BUENOS AIRES, Argentina – Pope Francis has appointed British-born Italian layman Matteo Bruni as the new director of the Holy See Press Office.

Interim spokesman Italian layman Alessandro Gisotti, the longtime Vatican Radio journalist who’d been on the job since the sudden resignation of American Greg Burke on Dec. 31, will continue to work for the Vatican’s Dicastery for Communication.

“On 21 July my responsibility as ‘interim’ Director of the Holy See Press Office will conclude,” Gisotti told reporters in a statement. “I am grateful to the Holy Father for the privilege he gave me in being his spokesman during such an intense period of his Pontificate, and for now offering me the opportunity to continue in his service as Deputy Editorial Director of the Vatican’s media.”

In his new role, Gisotti will be the right-hand of Italian veteran journalist Andrea Tornielli, appointed as Editorial Director of the Vatican’s media operation last year.

The acceptance of Gisotti’s resignation had long been rumored in Rome, and he had always described it as a temporary position until a suitable replacement could be found.

“I thank the Pope, the Prefect of the Dicastery for Communication, and the Superiors of the Secretariat of State for respecting my decision, communicated at the beginning of my mandate and later confirmed, that I would carry out this very important role for a limited time,” Gisotti said in his statement.

Bruni’s appointment was expected from Vatican watchers, but the person to fill the role of his deputy is proving harder to find. The pope wants a woman for the position.

According to Il Sismografo, a respected Rome-based Catholic news aggregator, several women have already rejected the position left vacant after Spaniard Paloma Garcia Ovejero announced her resignation at the same time as Burke.

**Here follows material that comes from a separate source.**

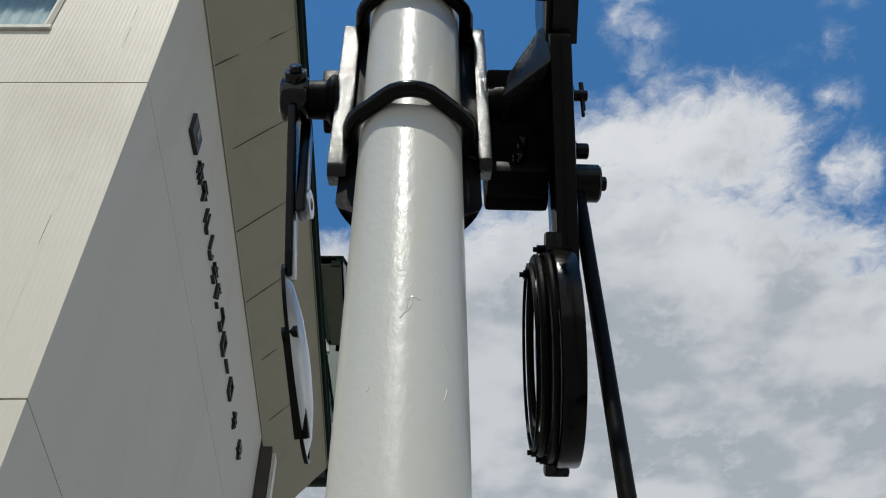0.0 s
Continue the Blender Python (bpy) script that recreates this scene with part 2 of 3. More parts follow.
def soften(bm, width, segments=2):
    """Rounds all edges that are sharper than 30 degrees."""
    bmesh.ops.recalc_face_normals(bm, faces=bm.faces)
    es = [e for e in bm.edges if len(e.link_faces) == 2 and e.calc_face_angle() > 0.5]
    bmesh.ops.bevel(bm, geom=es, offset=width, segments=segments, profile=0.6, affect="EDGES", clamp_overlap=True)


def rod(bm, a, b, r, r2=None, seg=20):
    """A round bar from a to b."""
    a, b = Vector(a), Vector(b)
    m = Matrix.Translation((a + b) / 2) @ (b - a).to_track_quat("Z", "Y").to_matrix().to_4x4()
    bmesh.ops.create_cone(bm, cap_ends=True, segments=seg, radius1=r, radius2=r if r2 is None else r2, depth=(b - a).length, matrix=m)


def turned(bm, profile, origin, axis=(0, 0, 1), seg=40):
    """A lathe shape: profile of (radius, height) along axis from origin."""
    q = Vector(axis).to_track_quat("Z", "Y")
    rings = []
    for r, h in profile:
        rings.append([bm.verts.new(Vector(origin) + q @ Vector((r * math.cos(2 * math.pi * i / seg), r * math.sin(2 * math.pi * i / seg), h))) for i in range(seg)])
    for a, b in zip(rings, rings[1:]):
        for i in range(seg):
            bm.faces.new((a[i], a[(i + 1) % seg], b[(i + 1) % seg], b[i]))
    bm.faces.new(rings[0][::-1])
    bm.faces.new(rings[-1])


def sweep(bm, points, r, seg=12):
    """A tube along points."""
    points = [Vector(p) for p in points]
    rings, up = [], Vector((0.13, 0.31, 0.94))
    for i, p in enumerate(points):
        d = (points[min(i + 1, len(points) - 1)] - points[max(i - 1, 0)]).normalized()
        x = d.cross(up).normalized()
        y = d.cross(x)
        rings.append([bm.verts.new(p + (x * math.cos(2 * math.pi * j / seg) + y * math.sin(2 * math.pi * j / seg)) * r) for j in range(seg)])
    for a, b in zip(rings, rings[1:]):
        for j in range(seg):
            bm.faces.new((a[j], a[(j + 1) % seg], b[(j + 1) % seg], b[j]))
    bm.faces.new(rings[0][::-1])
    bm.faces.new(rings[-1])


def slab(bm, outline, x0, x1):
    """An outline of (y, z) given depth from x0 to x1; x may be a function of y."""
    fx0 = x0 if callable(x0) else (lambda y: x0)
    fx1 = x1 if callable(x1) else (lambda y: x1)
    a = [bm.verts.new((fx0(y), y, z)) for y, z in outline]
    b = [bm.verts.new((fx1(y), y, z)) for y, z in outline]
    n = len(outline)
    bm.faces.new(a)
    bm.faces.new(b[::-1])
    for i in range(n):
        bm.faces.new((a[i], b[i], b[(i + 1) % n], a[(i + 1) % n]))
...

Since St. John Paul II appointed layman Joaquin Navarro-Valls as Director of the Vatican’s press office, every director has been a journalist, including Jesuit Father Federico Lombardi, who for decades was head of Vatican Radio.

Bruni — an Italian born in Winchester, England in 1976 — breaks with that tradition, as he has no previous experience as a journalist. However, he’s well-known and highly respected by the reporters who cover the Vatican daily and those who travel on the papal plane.

He began working at the Holy See’s Press Office in 2009, where he was tasked with coordinating the media accreditation section.

In 2016 he was appointed as coordinator of the Media Operations in addition to the accreditation section, which means he’s been the man tasked with coordinating the journalists traveling with the pope.

“In recent years, in my professional life, the relationship with the media has been rather intense,” Bruni said in an interview with Vatican News, an outlet of the Dicastery for Communication.

“Even from behind the scenes, I tried to make my work contribute to correct information, attempting to convey some of the main themes of the pontificate,” he said.

Bruni also said he interprets his new role in continuity with his previous one: “A communicator at the service of the Holy Father.”

He notes that in his new position he’s accompanied “by my wife’s support and my daughter’s affection, but also by his commitment to the “poor of the peripheries of Rome and the world, that I lived with the Community of Sant’Egidio since I was a high school student.”

“Today I am asked to take a step further and, by accepting to do it, I can only continue to work, at the service of the Pope and the Holy See, with my sensitivity, which remains that of a church for all, especially the poor,” he said.

In addition to Italian, Bruni also speaks English, Spanish and French.